The Orlov Committee at CERN 1978-1988

Yuri Orlov, seen on the right talking to CERN's Pierre Lefévre, founded the Helsinki Watch Group in 1976, was arrested in 1977 and sentenced to seven years in a labour camp.

The Orlov Committee was created by a group of CERN physicists in 1978 with the purpose of supporting scientific colleagues persecuted for their actions in defense of human rights. The Committee worked to promote human rights in the scientific communities of several countries including Morocco, Turkey, the Soviet Union and Uruguay. Yuri Orlov spent one year as a guest professor at CERN in 1991.

Andrei Dimitrievich Sakharov 1921 - 1989

In the citation for his 1975 Nobel Peace Prize, Andrei Dimitrievich Sakharov was described as 'spokesman for the conscience of mankind'.

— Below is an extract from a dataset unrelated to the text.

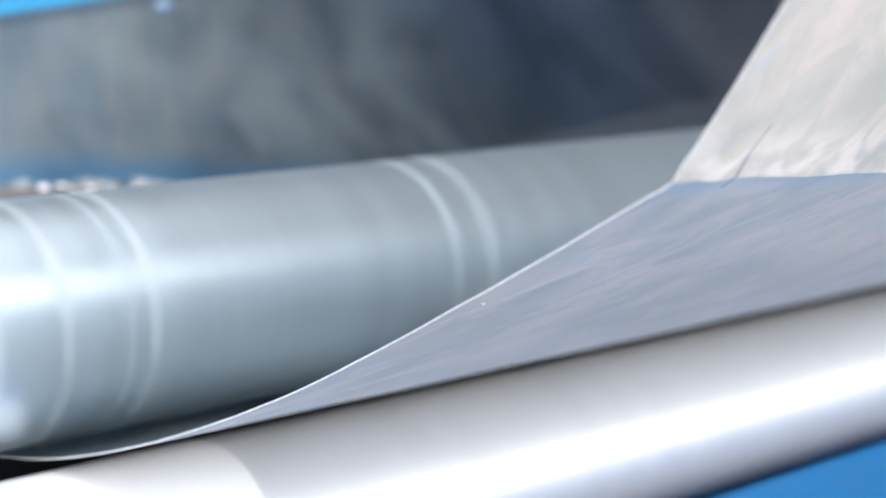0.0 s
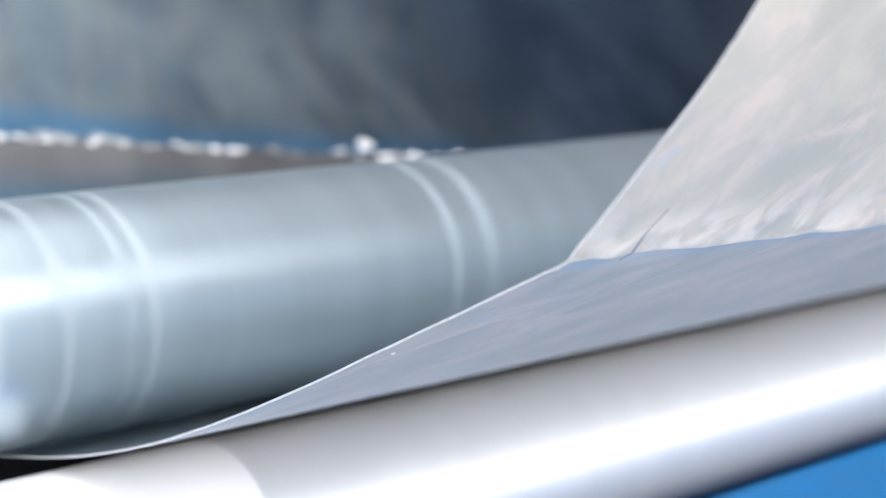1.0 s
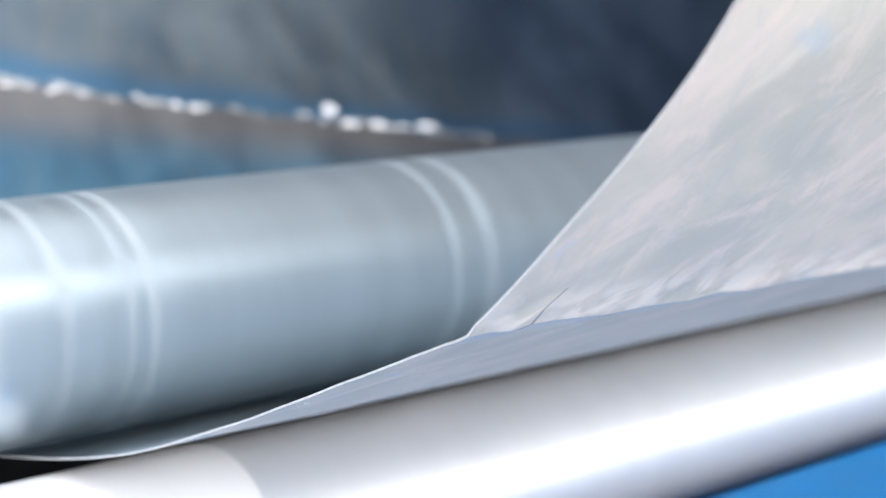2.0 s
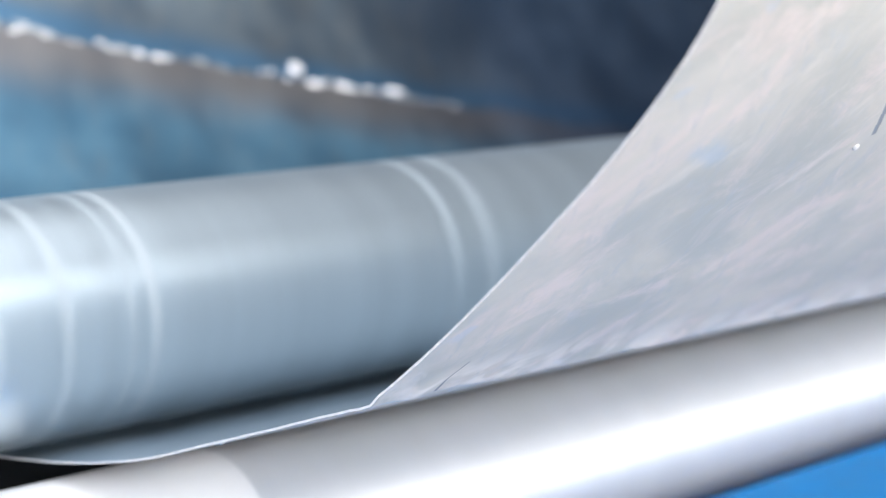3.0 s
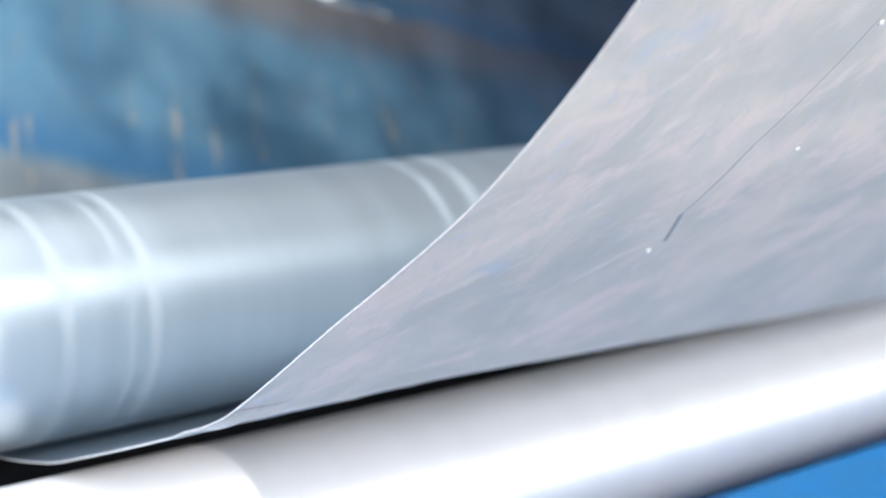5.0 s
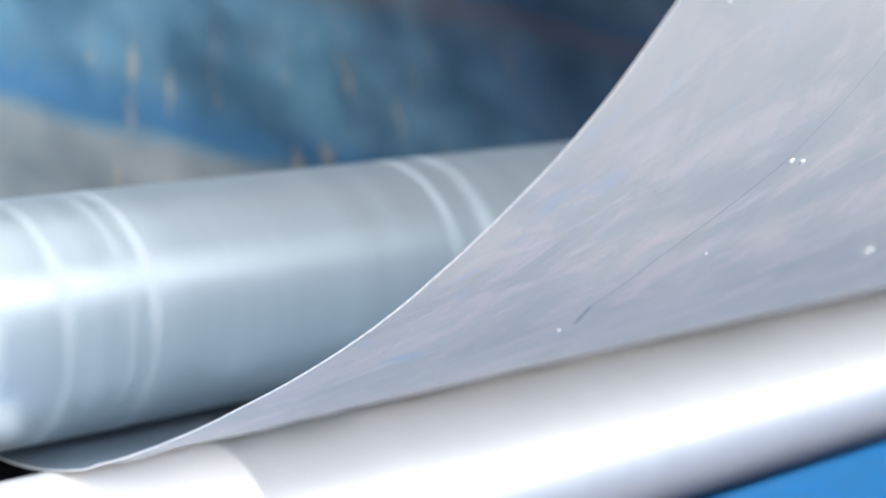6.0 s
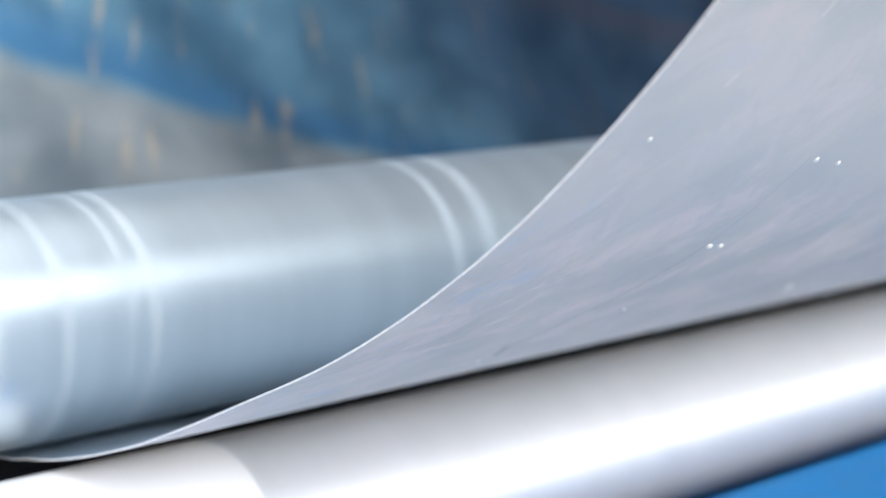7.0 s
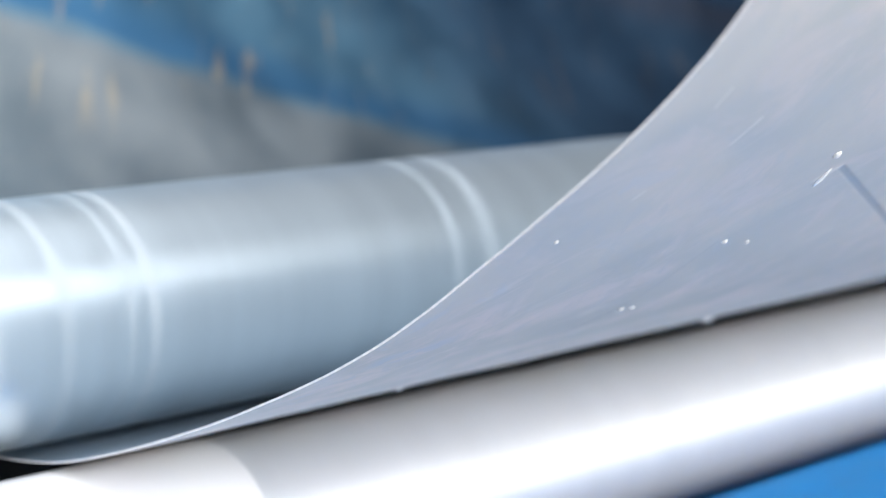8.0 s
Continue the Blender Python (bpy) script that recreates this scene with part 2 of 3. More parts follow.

The talented and versatile scientist and fearless activist was unable to receive the prize in person. Deemed politically unacceptable, from 1980 he was exiled in Gorki, where he tried to keep in touch with scientific developments as best he could. CERN scientific publications and the CERN Courier, were sent to him by registered mail. In this clip from a 1985 Soviet TV film, Sakharov was seen picking up a copy of the CERN Courier from his table to demonstrate that the message was getting through.

Yuri Orlov and Andrei Sakharov symbolised the struggle for scientific freedom and international collaboration which are the foundations of CERN's existence. Due to their sense of justice, democracy, and their intellectual integrity they both played an important and political role during the "perestroika" period and helped change to happen.

Between 1947 and 1989 Europe was divided and East-West tensions were strained.

From the 60s onwards collaboration with CERN allowed scientists to almost forget their differences and simply get on with achieving their shared scientific ambitions.

Working together towards a common goal produced lasting links and friendships which are reinforced today by new experiments. Groups which came together for the first time 30 years ago are now working together in LHC collaborations.